Pra sermos sinceros todos nós, em nossa primeira década de vida, pensávamos que era melhor sermos crianças para sempre, mas inevitavelmente seguimos o desenrolar determinado pelo nosso criador e crescemos. O problema levantado, em suma, é este: quando se trata de desenvolvimento espiritual os cristãos estão agindo contra a natureza, e deixando-se enganar, abrem mão da maturidade pela eterna alegria de ser infantil. Sabemos que o caminho da maturidade cristã, aquele caminho espinhoso de conflitos internos que os nossos jovens atravessam enquanto cursam ingressam em seminários e faculdades, é doloroso e até perigoso. Perde-se por algum tempo, todo o encanto do existir; desmoronam-se os sonhos, compreende-se que super-heróis não existem, que somos finitos... Ainda assim, querer que um crente não encare este caminho de amadurecimento é interromper o ciclo natural da sua vida religiosa. Esse medo de se desviar em decorrência da aquisição do conhecimento é um dos maiores inimigos da fé cristã dos nossos dias; é uma luta ridícula para manter a fé num nível elementar e manipulável, que acabará por torná-la cada vez menos relevante perante a sociedade que esta religião supostamente pretende salvar.

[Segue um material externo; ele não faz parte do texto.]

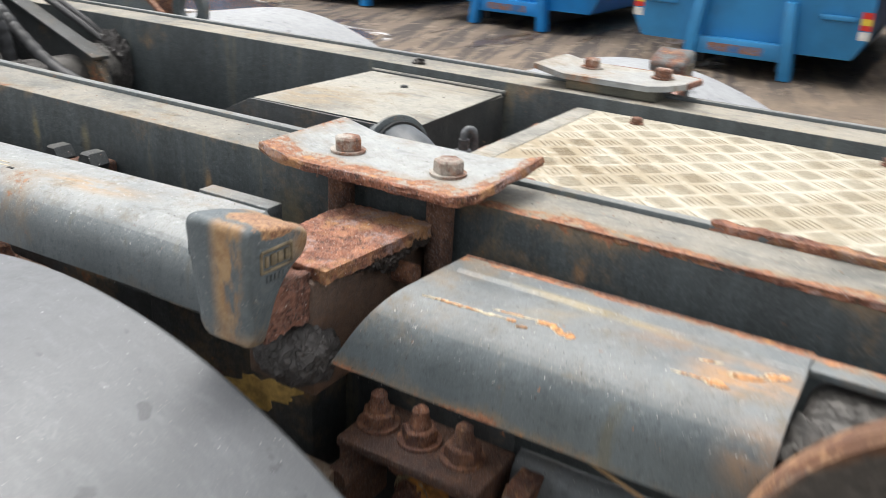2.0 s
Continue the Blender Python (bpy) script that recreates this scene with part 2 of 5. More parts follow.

Karl Marx é um pensador conhecido pela crítica que fez à religião, chamando-a de ópio do povo. Ele escreveu: “A crítica da religião destruiu as ilusões do homem para que ele pense, aja, construa a sua realidade como homem sem ilusões chegado à idade da razão...”. Era de se esperar que a igreja repudiasse esse pensador. No entanto, nós, cristãos de hoje, podemos concordar com Marx em certa medida, certos de que se nossa fé possui fundamentos, não precisa temer as críticas, e que caso as críticas destruam certos fundamentos da nossa fé, estes não estavam firmados em verdades, sendo a sua queda um benefício para nosso crescimento. Acreditamos que a religião do século XXI não precisa ser infantil, estruturada sobre mitos e ilusões, e que é possível unir a religião ao pensamento científico. Esta deve ser a missão do estudioso da teologia e das ciências das religiões que pretende contribuir com o cristianismo, e a primeira tarefa desses novos cristãos será acabar com a idéia de que o crente saudável é o crente desnutrido, sem alimento sólido, sem instrução.

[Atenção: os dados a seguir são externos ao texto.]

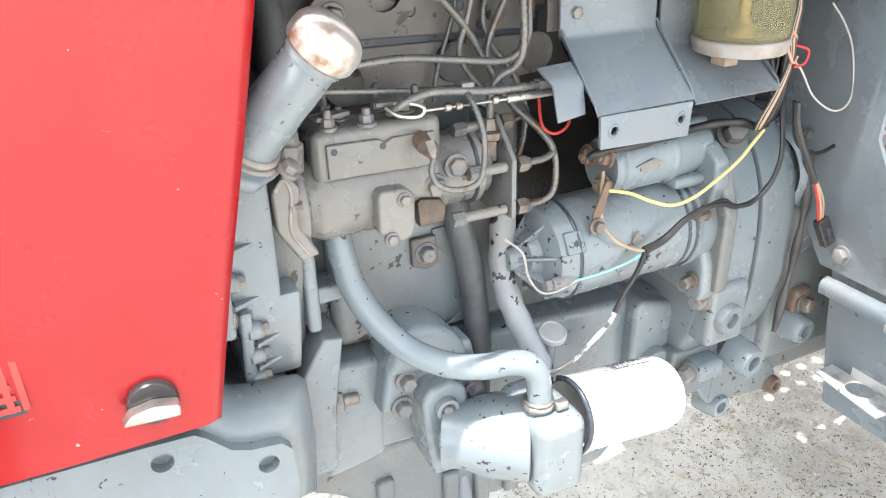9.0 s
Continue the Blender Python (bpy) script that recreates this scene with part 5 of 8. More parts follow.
# ---- rear wheels ----
def build_wheel(cy, label, cx=0.41):
    R, W = 0.651, 0.36
    cz = 0.655
    n, prof = 200, []
    def tread(u):
        return R + 0.005 - 0.03 * u ** 2 - 0.075 * u ** 8

    for k in range(29):
        u = -1 + 2 * k / 28
        prof.append((u * W / 2, tread(abs(u))))
    prof = [(-W / 2 + 0.03, 0.38), (-W / 2 + 0.0, 0.44), (-W / 2 - 0.010, 0.49), (-W / 2 - 0.008, 0.525)] + prof + [(W / 2 + 0.008, 0.525), (W / 2 + 0.010, 0.49), (W / 2, 0.44), (W / 2 - 0.03, 0.38)]
    bm = B()
    rows = []
    for i in range(n):
        a = 2 * math.pi * i / n
        row = []
        for y, r in prof:
            q = noise.noise((math.cos(a) * 3, math.sin(a) * 3, y * 6 + cy)) * 0.012 + noise.noise((math.cos(a) * 9, math.sin(a) * 9, y * 15 + cy)) * 0.008 + noise.noise((math.cos(a) * 30, math.sin(a) * 30, y * 45 + cy)) * 0.004
            rr = r + (q if r > 0.5 else 0.3 * q)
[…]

É necessário, para a sobrevivência sadia da igreja cristã deste século, que ela se deixe transformar. A liderança cristã, em vez de manter as pessoas na ignorância crendo em mitos que estão em completa desarmonia com o pensamento do homem atual, deveria desejar que todo seguidor de Jesus progredisse em sua caminhada cristã até orgulhosamente falar como o apóstolo Paulo: “Quando eu era menino, falava como menino, sentia como menino, pensava como menino; quando cheguei a ser homem, desisti das coisas próprias de menino” (1Co 13.11).
2 comentários:
não sei nem o que dizer, vou re-ler, pois gostei demais. destaco como fonte de pesquisa.
um abraço
Nossa! Tomara que Edir Macedo e outros Líderes leiam isso...Vou recomendar aos Pastores que conheço...E o autor está cursando o mestrado, imagina quando for Doutor em religião!